Why gratified and pleased? Because the Yale Response has generated a booming, positive echo in many Christian circles, including deeply conservative clergy and senior missions leaders. Some of the most prominent evangelical leaders are its signatories. Their endorsement is a sign that, without giving up their fundamental convictions, Christians and Muslims can overcome deep suspicions and burning animosities. A ray of light from influential places has penetrated the darkness of tense relations between the two most numerous religious groups in the world. In A Common Word, a group representative of most influential Muslim leaders worldwide has subscribed to Jesus' summary of the Law and the Prophets: God is one, and we must love God with our whole being and our neighbors as ourselves (Mark 12:29-31). Even more, they affirmed that this dual command of love belongs to the heart of Islam. Along with the drafters of the Yale Response, many Christians found these affirmations reason to celebrate. Who wouldn't?

Well, some influential evangelical leaders have complained bitterly not only about A Common Word but especially about the Yale Response. That's what puzzles and disappoints me. Here are just three complaints about the latter and my reasons for thinking they either rest on a misunderstanding or are mistaken.

(For others see yale.edu/faith/abou-commonword-faq.htm.)

• The Yale Response gives up key Christian convictions, such as that God is triune.

It doesn't. A Common Word didn't contest the doctrine of the Trinity, and it was an attempt to find common ground. Therefore the Yale Response didn't explicitly affirm the doctrine. But it is clearly implied in the statement that God is love-not just that God loves human beings but that God's very being is love (1 John 4:8).

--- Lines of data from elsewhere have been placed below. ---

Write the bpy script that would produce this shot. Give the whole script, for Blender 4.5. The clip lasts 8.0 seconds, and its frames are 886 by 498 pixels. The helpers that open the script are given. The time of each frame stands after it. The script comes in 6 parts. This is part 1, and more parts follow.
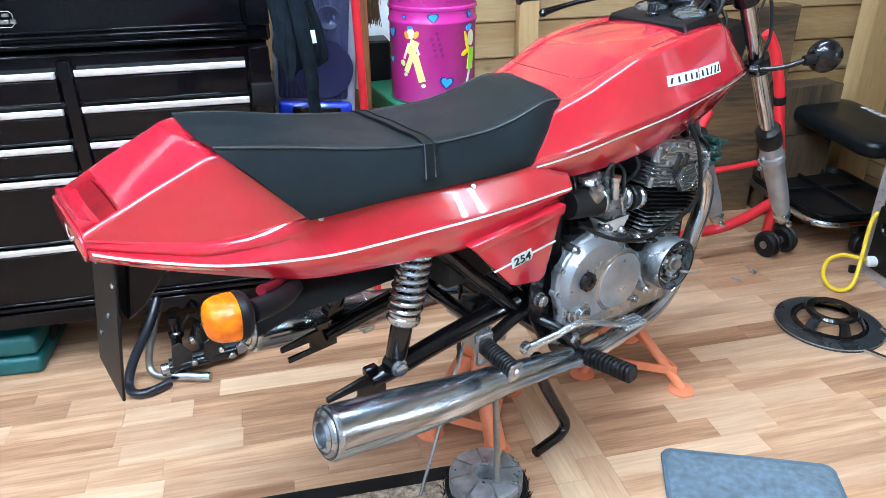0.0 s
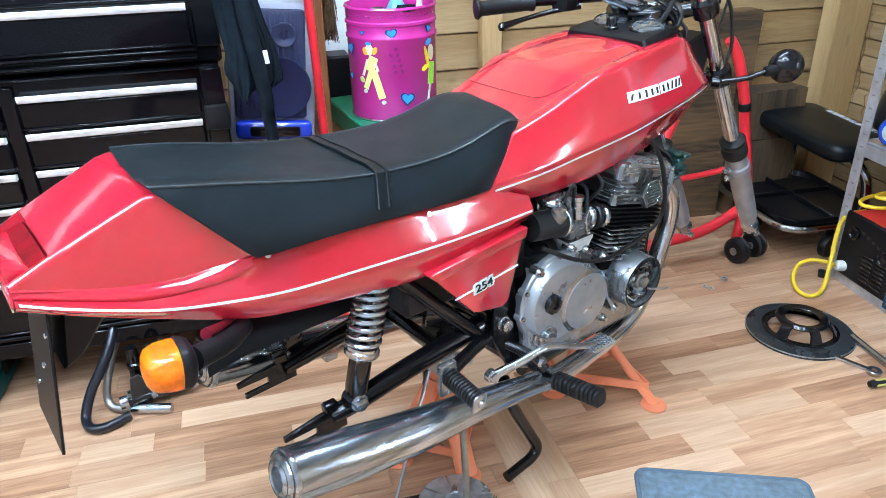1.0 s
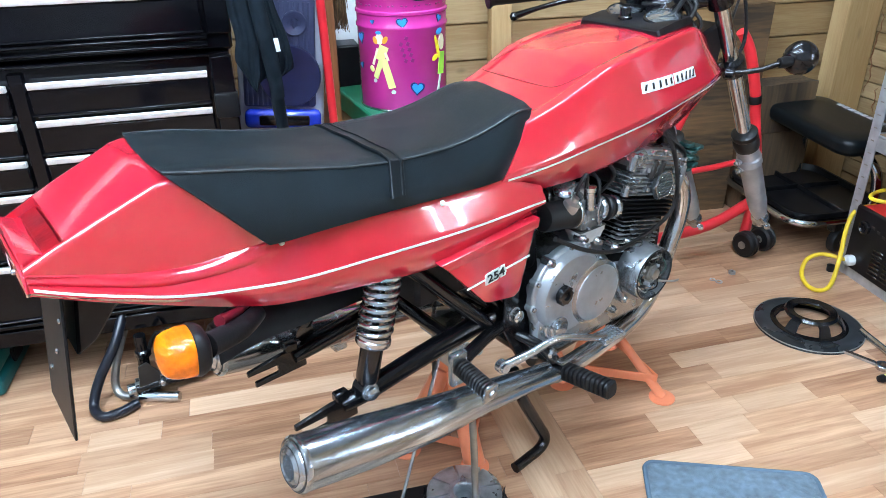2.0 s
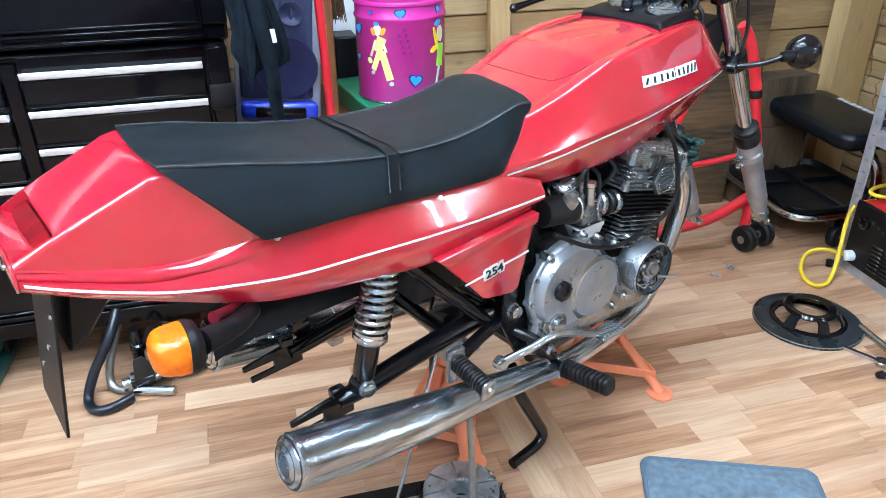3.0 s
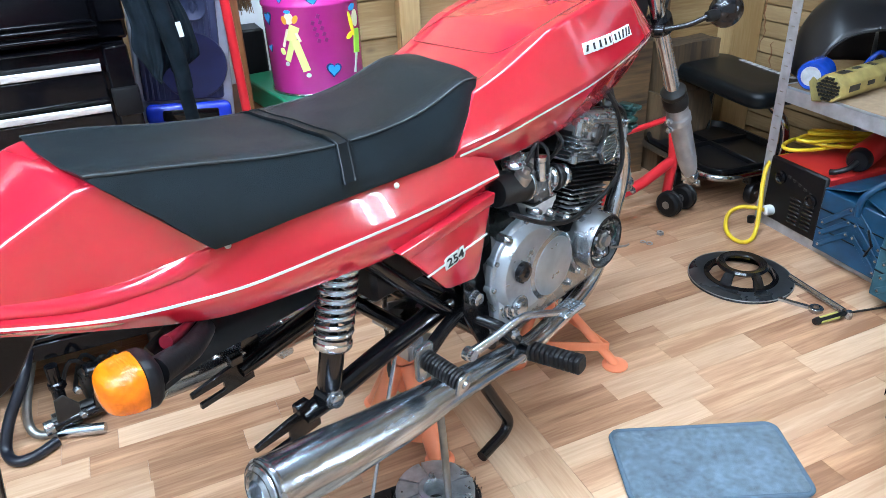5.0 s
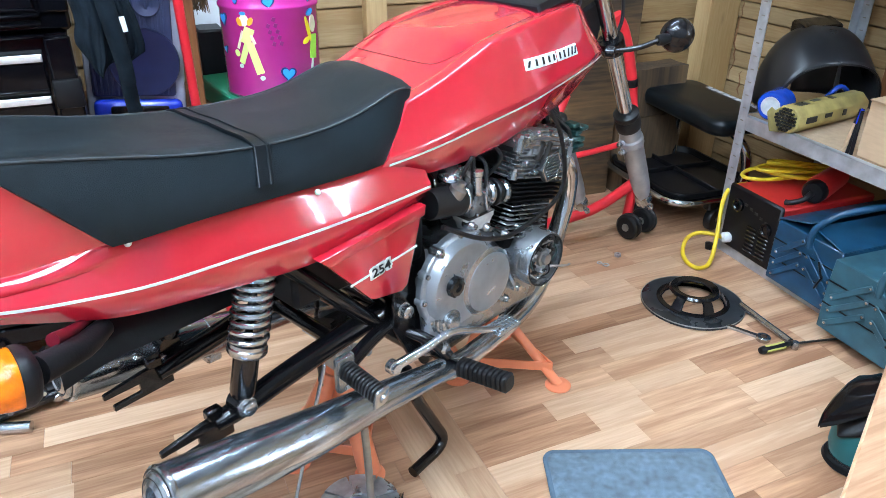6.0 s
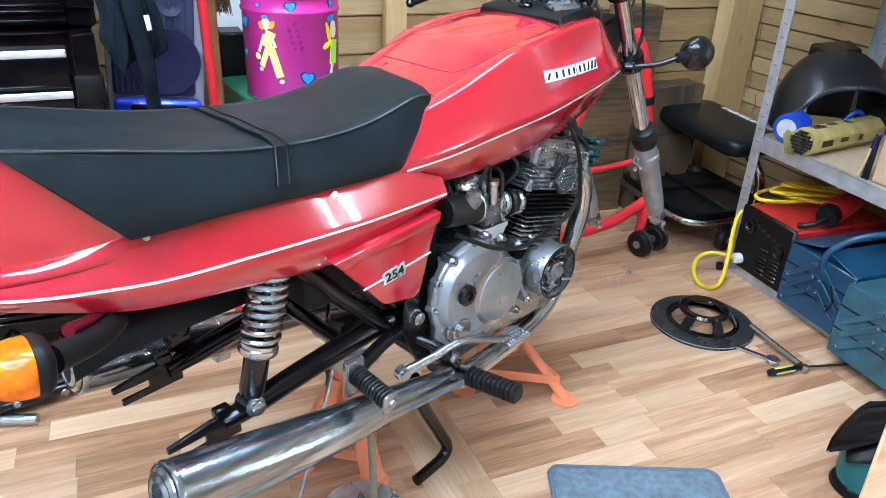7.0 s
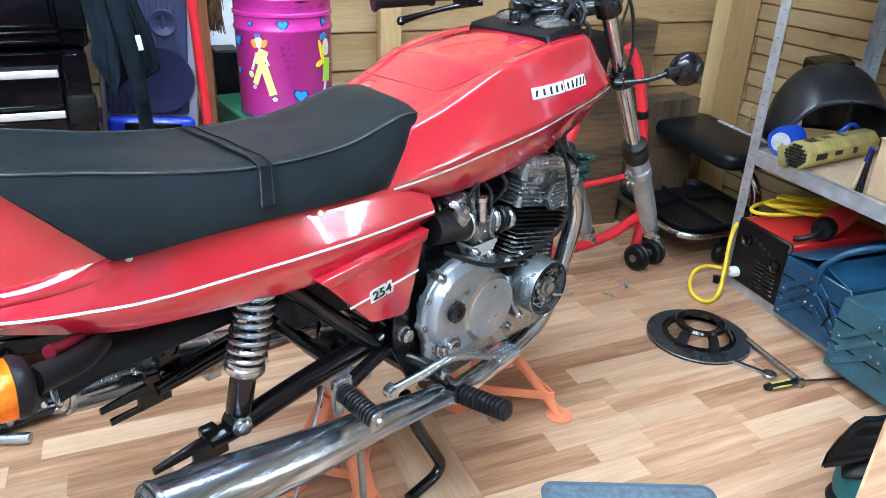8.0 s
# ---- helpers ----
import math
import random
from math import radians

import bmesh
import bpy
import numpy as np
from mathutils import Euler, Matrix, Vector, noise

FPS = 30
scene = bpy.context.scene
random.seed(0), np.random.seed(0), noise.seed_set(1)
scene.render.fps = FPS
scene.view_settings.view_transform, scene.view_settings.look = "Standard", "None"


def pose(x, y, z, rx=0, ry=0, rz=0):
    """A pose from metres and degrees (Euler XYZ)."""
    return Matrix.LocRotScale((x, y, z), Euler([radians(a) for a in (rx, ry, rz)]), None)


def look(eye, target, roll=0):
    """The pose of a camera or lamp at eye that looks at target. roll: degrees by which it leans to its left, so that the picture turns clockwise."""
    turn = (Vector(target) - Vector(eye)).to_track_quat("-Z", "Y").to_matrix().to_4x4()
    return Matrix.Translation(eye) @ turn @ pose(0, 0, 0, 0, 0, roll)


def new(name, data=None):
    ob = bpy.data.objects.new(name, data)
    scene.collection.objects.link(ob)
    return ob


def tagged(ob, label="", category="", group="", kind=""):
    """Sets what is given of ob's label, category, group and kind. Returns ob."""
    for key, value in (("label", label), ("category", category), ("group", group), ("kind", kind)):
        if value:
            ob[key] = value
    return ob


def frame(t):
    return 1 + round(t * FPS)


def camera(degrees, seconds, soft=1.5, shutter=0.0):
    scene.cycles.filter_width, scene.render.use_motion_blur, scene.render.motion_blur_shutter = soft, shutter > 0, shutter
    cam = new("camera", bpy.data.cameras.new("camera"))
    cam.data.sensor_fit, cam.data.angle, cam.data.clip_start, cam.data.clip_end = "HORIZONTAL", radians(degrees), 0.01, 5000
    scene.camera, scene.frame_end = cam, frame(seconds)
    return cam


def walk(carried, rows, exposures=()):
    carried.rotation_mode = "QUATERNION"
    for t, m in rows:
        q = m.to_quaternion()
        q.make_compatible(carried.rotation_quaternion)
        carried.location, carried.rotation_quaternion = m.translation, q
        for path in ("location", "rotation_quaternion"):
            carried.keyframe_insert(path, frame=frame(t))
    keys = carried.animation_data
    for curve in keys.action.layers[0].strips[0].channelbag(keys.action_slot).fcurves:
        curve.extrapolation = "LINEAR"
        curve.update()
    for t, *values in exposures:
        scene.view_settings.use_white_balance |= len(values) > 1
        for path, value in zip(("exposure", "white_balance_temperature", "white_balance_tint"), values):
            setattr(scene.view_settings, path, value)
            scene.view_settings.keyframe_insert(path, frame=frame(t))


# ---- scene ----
cam = camera(62.5, 8.0, 0.65)
PATH = [
    (0, (0.215, 0.564, 1.123), (0.623, 2.305, 0.226), -0.5),
    (0.5, (0.244, 0.593, 1.131), (0.678, 2.328, 0.238), -0.4),
    (1, (0.26, 0.608, 1.141), (0.726, 2.337, 0.251), -1.3),
    (1.5, (0.245, 0.61, 1.137), (0.703, 2.338, 0.241), -1.1),
    (3, (0.249, 0.629, 1.133), (0.709, 2.34, 0.205), -0.6),
    (3.5, (0.233, 0.638, 1.131), (0.697, 2.346, 0.2), -0.5),
    (4, (0.199, 0.665, 1.126), (0.67, 2.373, 0.198), -1.6),
    (4.5, (0.141, 0.713, 1.111), (0.756, 2.365, 0.166), -4.4),
    (5, (0.194, 0.712, 1.096), (0.888, 2.33, 0.147), -2.7),
    (5.2, (0.226, 0.695, 1.087), (0.929, 2.312, 0.142), -0.9),
    (6.3, (0.281, 0.681, 1.083), (1.018, 2.303, 0.175), 1.0),
    (6.5, (0.268, 0.675, 1.079), (0.994, 2.305, 0.176), 1.7),
    (7, (0.268, 0.688, 1.078), (0.996, 2.326, 0.19), 2.6),
    (7.5, (0.281, 0.689, 1.085), (1.007, 2.336, 0.214), 2.5),
    (8, (0.292, 0.681, 1.086), (1.015, 2.337, 0.229), 2.1),
]
walk(cam, [(t, look(eye, target, roll)) for t, eye, target, roll in PATH])

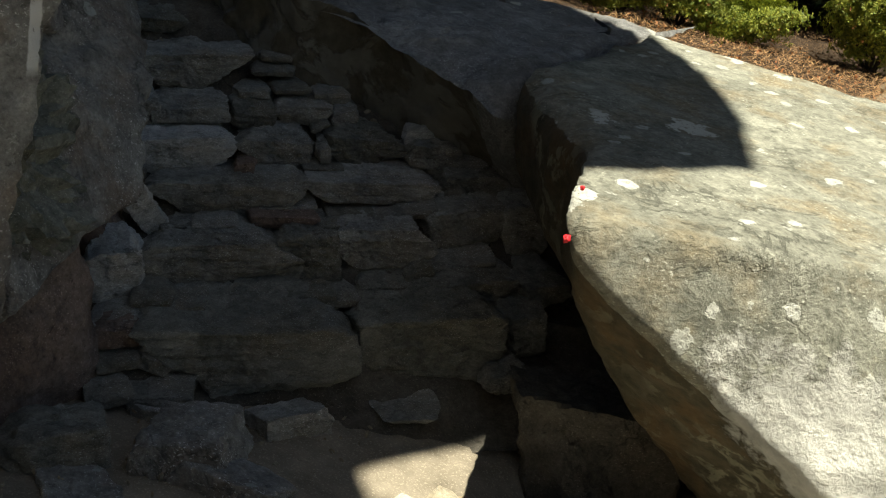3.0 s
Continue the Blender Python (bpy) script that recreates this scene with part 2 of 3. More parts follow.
# Bank rock, darkened in colour to stand for the shade of the trees
M_ROCK_SHADE = rock_material("rock_darkened_for_shade", (0.045, 0.045, 0.038), (0.12, 0.115, 0.10), (0.10, 0.075, 0.045), 0.0, grain=50)
M_GREEN = rock_material("mossy_rock", (0.18, 0.195, 0.165), (0.40, 0.41, 0.36), (0.2, 0.17, 0.11), 0.05, grain=60)
M_PINK = rock_material("reddish_rock", (0.22, 0.165, 0.14), (0.42, 0.33, 0.28), (0.3, 0.2, 0.15), 0.0, grain=60)
M_BLUE = rock_material("bluish_rock", (0.26, 0.28, 0.285), (0.52, 0.535, 0.53), (0.3, 0.29, 0.26), 0.1, grain=60)
M_PALE = rock_material("pale_schist", (0.58, 0.585, 0.57), (0.92, 0.92, 0.89), (0.72, 0.68, 0.60), 0.0, grain=80, layer=(1, 1, 2), crack=0.4, fleck=0.8, size=120)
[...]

For if God weren't the Holy Trinity, God couldn't be love before creating the world as the object of God's love.

• The Yale Response apologizes for Christians' violating Muslims in the course of the Crusades but doesn't ask Muslims to apologize to Christians.

The objection assumes an un-Christian understanding of apology. When Christians apologize, we're not striking a deal-I'll apologize if you apologize-just as we're not striking a deal when we forgive. We apologize because we've wronged someone-irrespective of whether or not the person we've wronged has wronged us or apologized to us.

• The Yale Response hasn't taken up the cause of Christians persecuted in some Muslim countries.

A Common Word states twice that love of neighbor demands respect for religious freedom. The Yale Response insists: "When freedom to worship God according to one's conscience is curtailed, God is dishonored, neighbor is oppressed, and neither God nor neighbor is loved." This statement issues a mandate to all to take up the cause of religious freedom, including that of Christians in Muslim countries.

The Yale Response couldn't address all issues in relation between Muslims and Christians. It's a first word in a long conversation about all issues of concern. And it's a word primarily about the topic at hand: love of God and of neighbor. In this regard, the Yale Response highlights what is absolutely essential to the Christian faith: God loves even the unlovable, and so should we.

As a 20-year-old, I came from Yugoslavia to the United States to study at Fuller Theological Seminary. Some among the student body were suspicious of me, coming as I did from a communist country. They were scandalized that I didn't speak with animosity about the "godless communists." They doubted the sincerity of my faith. When I reminded them that Jesus taught us to love our enemies and pray for our persecutors (Matthew 5:44), they acted as if I were quoting from the Communist Manifesto. Even when told that I was discriminated against, beaten, and jailed on account of my Christian faith, their suspicions remained. Why, I wondered? Did they fear communists more than they loved God, who loves all people (John 3:16)? Don't they blatantly disobey Christ and despise His example of love for the ungodly (Luke 23:34; Romans 4:5) just to protect "Christian civilization"? Was nation their god, and the Father of Jesus Christ its servant? Reading some of the reactions to the Yale Response, it is hard for me to avoid asking the same questions.

If our lives were aligned with God's, would we not love-truly love-our Muslim neighbors, including our Muslim enemies? Anything less than that is sub-Christian.